EXERCISE GOAL >>
Work through the data below line by line and say how many lines hold "render"; give only the number.

RECORDED DATA >>
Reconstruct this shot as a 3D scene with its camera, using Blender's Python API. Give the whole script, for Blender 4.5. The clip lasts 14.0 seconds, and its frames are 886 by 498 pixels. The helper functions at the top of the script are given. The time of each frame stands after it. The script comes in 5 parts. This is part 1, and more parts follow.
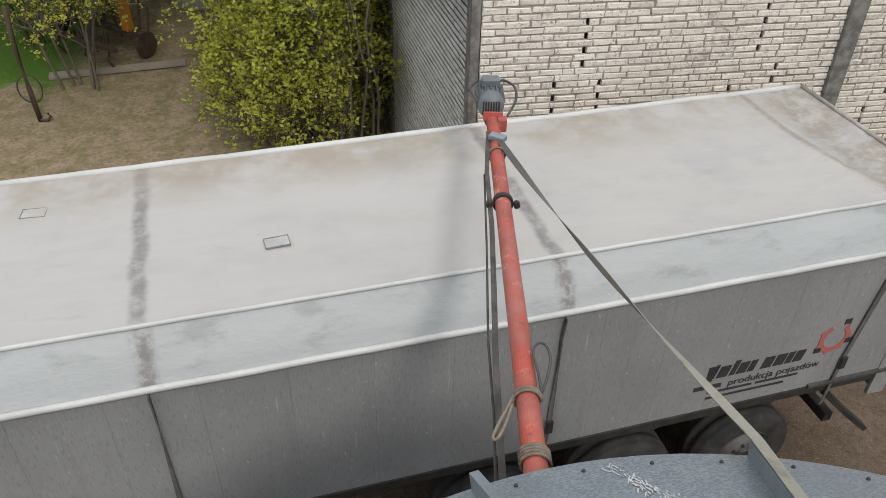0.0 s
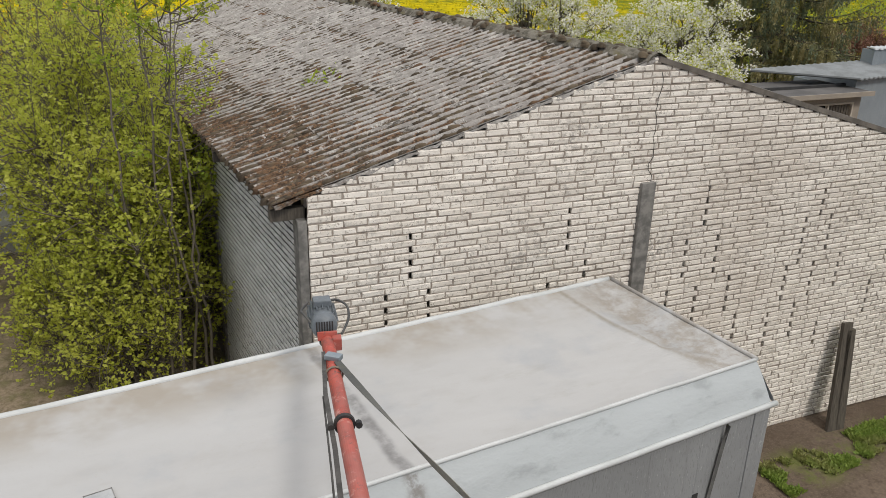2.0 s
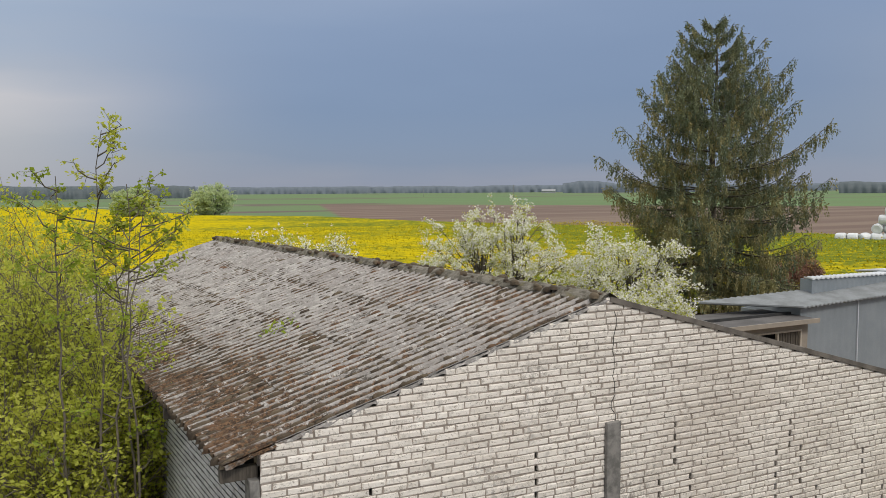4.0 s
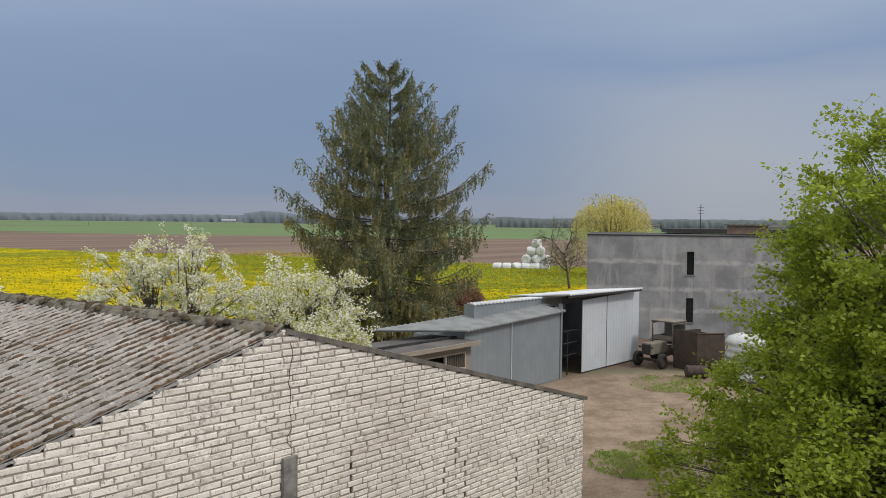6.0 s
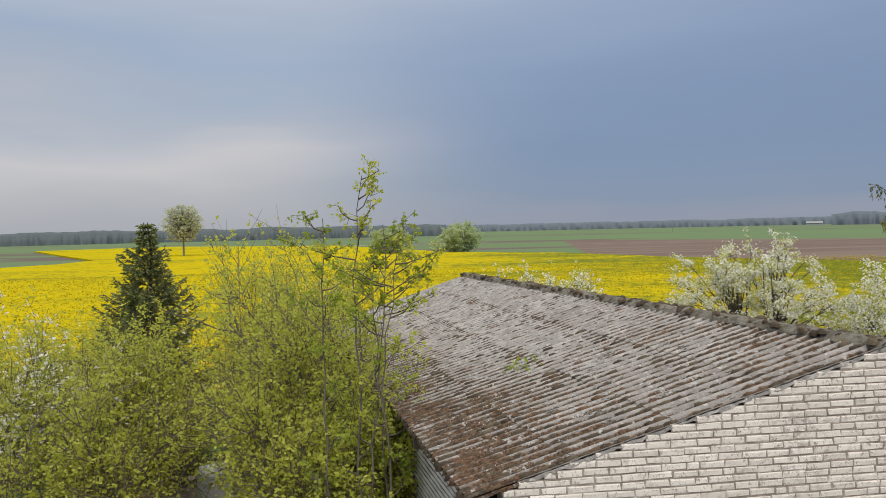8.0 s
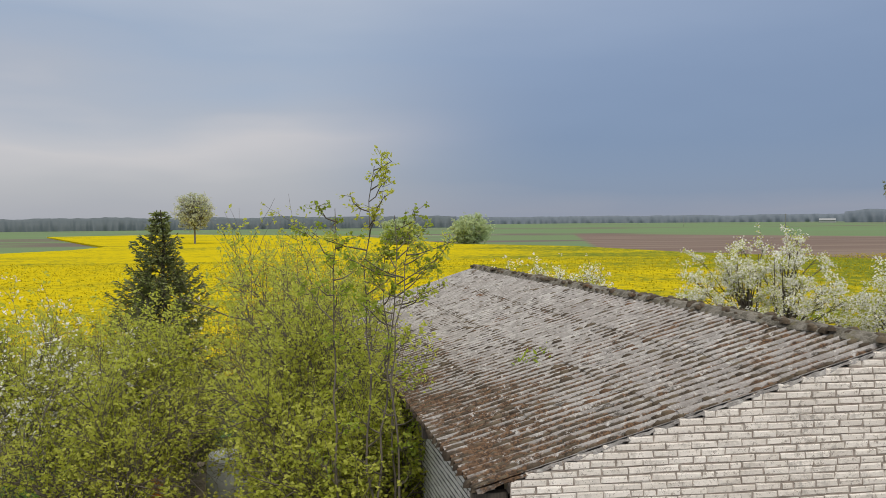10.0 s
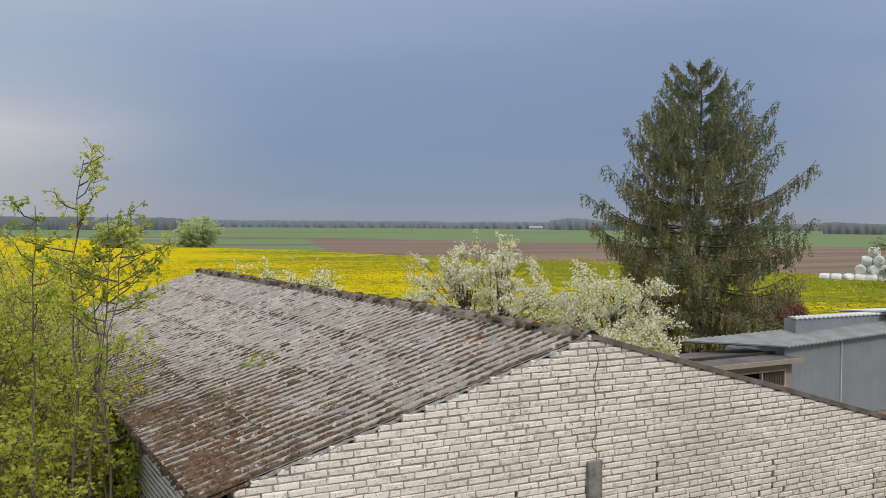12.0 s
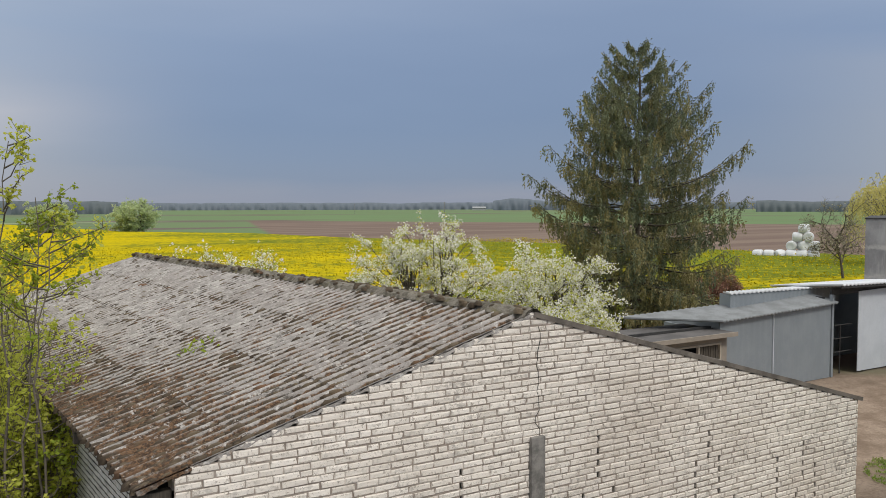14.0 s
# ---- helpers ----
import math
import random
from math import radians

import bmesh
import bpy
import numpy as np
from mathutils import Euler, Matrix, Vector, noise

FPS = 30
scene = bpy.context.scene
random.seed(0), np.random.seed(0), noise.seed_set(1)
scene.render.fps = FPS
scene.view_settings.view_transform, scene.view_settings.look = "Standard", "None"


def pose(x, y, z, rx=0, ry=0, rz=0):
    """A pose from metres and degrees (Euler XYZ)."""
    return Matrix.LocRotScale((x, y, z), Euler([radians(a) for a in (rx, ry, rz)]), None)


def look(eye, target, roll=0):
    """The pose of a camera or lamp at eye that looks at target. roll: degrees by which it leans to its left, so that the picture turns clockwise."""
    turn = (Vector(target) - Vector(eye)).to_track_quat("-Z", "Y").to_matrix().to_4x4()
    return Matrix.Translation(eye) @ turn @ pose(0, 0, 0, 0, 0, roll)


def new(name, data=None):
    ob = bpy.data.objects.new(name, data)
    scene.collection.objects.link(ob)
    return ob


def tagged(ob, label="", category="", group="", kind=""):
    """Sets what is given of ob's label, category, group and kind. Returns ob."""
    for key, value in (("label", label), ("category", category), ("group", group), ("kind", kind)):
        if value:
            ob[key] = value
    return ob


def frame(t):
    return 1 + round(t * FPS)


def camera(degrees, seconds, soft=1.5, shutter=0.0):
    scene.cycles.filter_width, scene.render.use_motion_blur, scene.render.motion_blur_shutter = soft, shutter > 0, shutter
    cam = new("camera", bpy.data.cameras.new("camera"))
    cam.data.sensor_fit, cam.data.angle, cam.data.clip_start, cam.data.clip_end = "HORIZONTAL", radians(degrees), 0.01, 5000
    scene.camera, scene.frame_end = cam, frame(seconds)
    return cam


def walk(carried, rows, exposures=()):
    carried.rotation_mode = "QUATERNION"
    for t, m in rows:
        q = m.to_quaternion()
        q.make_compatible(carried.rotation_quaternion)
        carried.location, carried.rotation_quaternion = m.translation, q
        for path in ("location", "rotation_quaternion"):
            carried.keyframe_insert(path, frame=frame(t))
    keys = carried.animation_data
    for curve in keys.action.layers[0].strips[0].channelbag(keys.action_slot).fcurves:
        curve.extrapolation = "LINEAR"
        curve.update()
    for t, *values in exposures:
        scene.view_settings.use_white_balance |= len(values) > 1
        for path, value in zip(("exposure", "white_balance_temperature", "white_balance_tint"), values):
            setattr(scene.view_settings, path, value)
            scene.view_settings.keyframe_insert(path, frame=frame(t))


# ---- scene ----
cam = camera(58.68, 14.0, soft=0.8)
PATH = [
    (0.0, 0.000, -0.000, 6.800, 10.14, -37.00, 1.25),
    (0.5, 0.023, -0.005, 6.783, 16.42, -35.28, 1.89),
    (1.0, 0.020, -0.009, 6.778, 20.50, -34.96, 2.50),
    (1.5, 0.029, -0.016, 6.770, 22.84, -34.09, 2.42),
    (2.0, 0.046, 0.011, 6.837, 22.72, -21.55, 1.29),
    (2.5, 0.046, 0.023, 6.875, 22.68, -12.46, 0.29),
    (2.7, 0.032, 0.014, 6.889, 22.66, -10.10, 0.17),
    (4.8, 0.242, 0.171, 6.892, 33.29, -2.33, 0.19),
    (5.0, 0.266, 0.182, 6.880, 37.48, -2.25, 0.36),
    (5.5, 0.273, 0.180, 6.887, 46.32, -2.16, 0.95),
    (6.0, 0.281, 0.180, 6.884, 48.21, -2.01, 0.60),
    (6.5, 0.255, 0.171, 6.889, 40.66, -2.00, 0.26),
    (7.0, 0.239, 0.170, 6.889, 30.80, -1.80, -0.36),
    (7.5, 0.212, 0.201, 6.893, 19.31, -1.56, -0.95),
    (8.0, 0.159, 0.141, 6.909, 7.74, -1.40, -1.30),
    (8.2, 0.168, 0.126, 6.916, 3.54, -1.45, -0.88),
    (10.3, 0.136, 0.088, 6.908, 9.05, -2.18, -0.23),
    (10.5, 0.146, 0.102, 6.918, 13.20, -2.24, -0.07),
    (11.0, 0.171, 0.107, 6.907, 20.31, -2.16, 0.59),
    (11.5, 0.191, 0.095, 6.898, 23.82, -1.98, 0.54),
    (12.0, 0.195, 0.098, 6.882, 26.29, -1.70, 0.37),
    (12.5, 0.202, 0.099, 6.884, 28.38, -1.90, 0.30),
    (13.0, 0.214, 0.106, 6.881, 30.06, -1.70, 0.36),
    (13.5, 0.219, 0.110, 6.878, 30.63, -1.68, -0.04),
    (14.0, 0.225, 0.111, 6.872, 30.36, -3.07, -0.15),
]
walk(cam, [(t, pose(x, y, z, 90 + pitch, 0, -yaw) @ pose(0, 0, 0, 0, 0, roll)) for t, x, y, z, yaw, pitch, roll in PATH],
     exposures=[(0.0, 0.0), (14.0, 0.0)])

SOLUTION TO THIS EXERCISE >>
2